ICFのカオスが日本の新しいアイデンティティーを生み出す

―これからのICFの果たすべき役割とは? 南條館長が期待していることは?

ICFの元々の発想はダボス会議ですから、我々が招待した人達だけが来るカンファレンスにはしたくないと思っています。あそこに行けば何かが手に入る、つまり人的ネットワークや自分の知らない新しいものの見方、最先端技術などを知ることができる希少な場として誰もが認識し、自然と人が集まる場になることを望んでいます。また、各登壇者はそれぞれの分野において非常に先鋭的な取組みをされている方をお呼びしています。そのため、彼らが、我々4人のコミッティーの視野を越えて、新しい経済・文化そして都市の形を活発に議論していくでしょうし、そのカオスのような場をつくることにICFの役割があるとも思っています。

さらには、アジアの中で最もクリエイティブな都市は東京であるという印象を国際的に形成できるカンファレンスにまで高めたいとも思っています。ICFが知られてくればクリエイティブの中心は東京にある、という認識が世界に広まるでしょう。そこに日本の新しいアイデンティティーが確立できる事を期待したい。

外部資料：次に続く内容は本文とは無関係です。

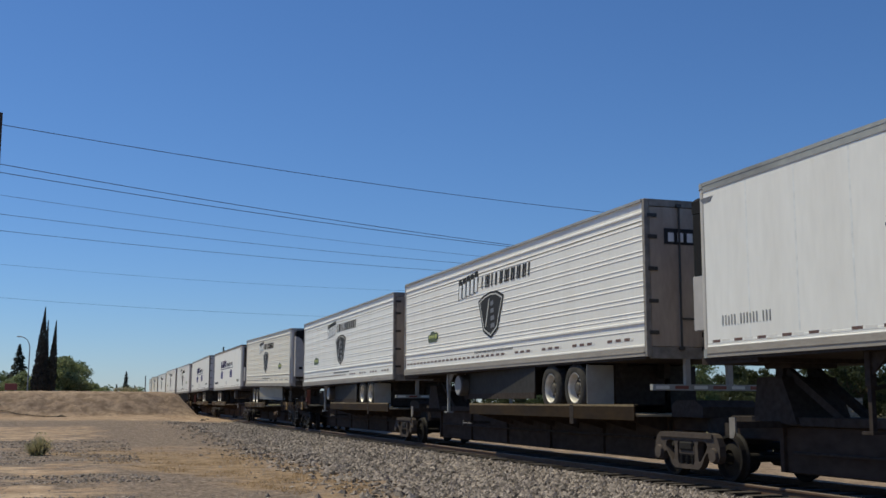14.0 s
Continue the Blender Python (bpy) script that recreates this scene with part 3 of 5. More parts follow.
    for sgn in (-1, 1):
        y = sgn * 0.97
        bm = box(B(), lx - 0.055, lx + 0.055, y - 0.055, y + 0.055, 1.62, Z0 - 0.02, 0.008)
        box(bm, lx - 0.035, lx + 0.035, y - 0.035, y + 0.035, 1.03, 1.62)
        box(bm, lx - 0.11, lx + 0.11, y - 0.10, y + 0.10, 0.99, 1.03)
        leg = part("landing_leg", bm, leg_mat if fresh else "steel", ob)
        bm = prism_y(B(), [(lx - f * 0.06, 1.64), (lx - f * 0.06, 1.78), (lx - f * 0.42, Z0 - 0.07), (lx - f * 0.66, Z0 - 0.07), (lx - f * 0.66, Z0 - 0.03), (lx - f * 0.06, Z0 - 0.03),
                            (lx + f * 0.05, Z0 - 0.03), (lx + f * 0.05, 1.64)], y - 0.02, y + 0.02)
        part("gusset_plate", fixed(bm), leg_mat if fresh else "steel", leg)
    for sgn in (-1, 1):
        part("leg_brace", beam(B(), (lx, -0.9 * sgn, 1.6), (lx, 0.9 * sgn, 2.0), 0.05), "steel", ob)
    # crosswise fuel tank
    if tank and not (skirt and f > 0):
        tx = f * (HALF - (tank_at or (4.9 if ribbed else 4.6)))
        bm = lathe(B(), [(0.0, -1.09), (0.26, -1.09), (0.29, -1.06), (0.29, 1.06), (0.26, 1.09), (0.0, 1.09)], (tx, 0, 1.76), 28)
        tk = part("fuel_tank", fixed(bm), "tank" if f < 0 else "tank_dark", ob, "grey cylindrical fuel tank" if f < 0 else "dark cylindrical fuel tank", smooth=True)
        bm = lathe(B(), [(0.0, -1.098), (0.24, -1.096), (0.265, -1.088), (0.265, -1.08), (0.0, -1.08)], (tx, 0, 1.76), 28)
        part("tank_end", fixed(bm), "flap_grey" if fresh and f < 0 else "tank_end" if f < 0 else "tank", tk, "pale grey tank end" if f < 0 else "dull grey tank end")
        for y in (-0.75, -0.25, 0.25, 0.75):
            bm = lathe(B(), [(0.285, y - 0.025), (0.302, y - 0.025), (0.302, y + 0.025), (0.285, y + 0.025)], (tx, 0, 1.76), 28)
            box(bm, tx - 0.03, tx + 0.03, y - 0.02, y + 0.02, 2.0, Z0 - 0.02)
            part("strap", fixed(bm), "steel", tk)
    if skirt:
        ahead = 4.1 if f > 0 else 4.75
        a, b = sorted((-f * (HALF - 5.35), f * (HALF - ahead)))
        loop = [(a, 1.50), (b - (0.28 if f > 0 else 0), 1.50), (b, Z0), (a, Z0)] if f > 0 else [(a + 0.28, 1.50), (b, 1.50), (b, Z0), (a, Z0)]
        knee = a + 3.5 if f > 0 else b - 5.6
        loop = [loop[0], (knee, 1.50), *loop[1:3], (knee, Z0), loop[3]]
        bm = prism_y(B(), loop, -W + 0.20, -W + 0.23)
        rear = a if f > 0 else b

        def inward(x):
            far_in = abs(x - rear)
            return min(0.26, -0.09 + 0.10 * far_in) if f > 0 else min(0.30, -0.16 + 0.072 * far_in)

        def lean(bm):
            """The skirt runs inwards towards the nose."""
            for v in bm.verts:
                v.co.y += inward(v.co.x)
            return bm
        sk = part("side_skirt", fixed(lean(bm)), "skirt_dark" if dark else "skirt_old" if aged else "skirt", ob, "black aerodynamic side skirt" if dark else "pale aerodynamic side skirt")
        part("skirt_edge", lean(box(B(), a + 0.02, b - 0.02, -W + 0.196, -W + 0.234, 1.38, 1.52)), "steel" if dark else "grey_vinyl", sk)
        # far skirt always black: the shade beneath the trailer put into its colour
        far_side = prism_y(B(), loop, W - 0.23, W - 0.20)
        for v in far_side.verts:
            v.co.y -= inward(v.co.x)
        part("side_skirt", fixed(far_side), "skirt_dark", ob, "far side skirt, coloured black for the shade under the trailer")
        # black box and centre panel added to fill the space behind the skirts
        if f > 0:
            part("gear_box", box(B(), HALF - 3.65, HALF - 2.95, -0.70, 0.70, 1.45, Z0 - 0.06, 0.02), "steel", ob, "black box filling the space by the landing gear")
        part("skirt_stay", box(B(), a + 0.3, b - 0.3, -0.05, 0.05, 1.55, Z0 - 0.06), "steel", ob, "black centre panel filling the space behind the skirts")
        if dark:
            e = a if f < 0 else b
            part("skirt_end", lean(prism_y(B(), [(e - 0.02 + (0.28 if f < 0 else -0.28), 1.50), (e + 0.02 + (0.28 if f < 0 else -0.28), 1.50), (e + 0.02, Z0), (e - 0.02, Z0)], -W + 0.19, -W + 0.24)), "nose", sk)
        if eco is True and not dark:
            u = HALF + (2.3 if f > 0 else -2.0)
            lg = part("logo", lean(plate(B(), logo_loop(u, 1.88), -W + 0.190)), "green", sk)
            for q, r in ((-0.28, 0.075), (-0.10, 0.075), (0.07, 0.075), (0.30, 0.10)):
                part("logo_mark", lean(disc(B(), u + q, 1.88 + 0.02, r, -W + 0.184, r * 0.7, 14)), "lime", lg)
    # reflective tape
    zt = Z0 + (0.225 if not ribbed else 0.30)
    yt = -W - (0.004 if not ribbed else -0.024)
    bm, bw = B(), B()
    u = 0.45
    while u < L - 1.1:
        if ribbed:
            for k in range(3):
                q = u + 0.36 * k
                w = 0.14 if extras else 0.20
                plate(bm, [(q, zt), (q + w, zt), (q + w, zt + 0.055), (q, zt + 0.055)], yt)
                plate(bw, [(q + 0.22, zt), (q + 0.34, zt), (q + 0.34, zt + 0.05), (q + 0.22, zt + 0.05)], yt)
            u += 1.08 if u < 7.0 or extras else 1.62
        else:
            plate(bm, [(u, zt), (u + 0.22, zt), (u + 0.22, zt + 0.045), (u, zt + 0.045)], yt)
            plate(bw, [(u + 0.27, zt), (u + 0.50, zt), (u + 0.50, zt + 0.042), (u + 0.27, zt + 0.042)], yt)
            u += 0.62 + (0.28 if int(u * 3) % 4 == 0 else 0.0)
    tagged(part("red_tape", bm, "brown_tape" if not extras else "red", ob), kind="stuff")
    tagged(part("white_tape", bw, "tape_white", ob), kind="stuff")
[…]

ICFの今までを振り返ると、開催が6回目を迎え、認知度もかなり高まってきました。しかし、アジア各国のデザイナーや建築家たちにはまだ知られていないのが現状です。あらゆる領域を超越し、クリエイターもビジネスマンもたくさん集まって意見交換し合う場になるという目標に近づくためには、今まで以上に大きな仕掛けが必要なのかもしれません。例えば、業種毎の強固なネットワークが確立しているコミュニティーのイヴェントと組んだり、他の特徴のあるイヴェントと同時に開催したりといった、ブランディングのアイデアを将来的にもっと検討してもいいのではないかと。まずは、今年のICFで皆さんと未来を見据えた、実りある議論を展開したいと思っています。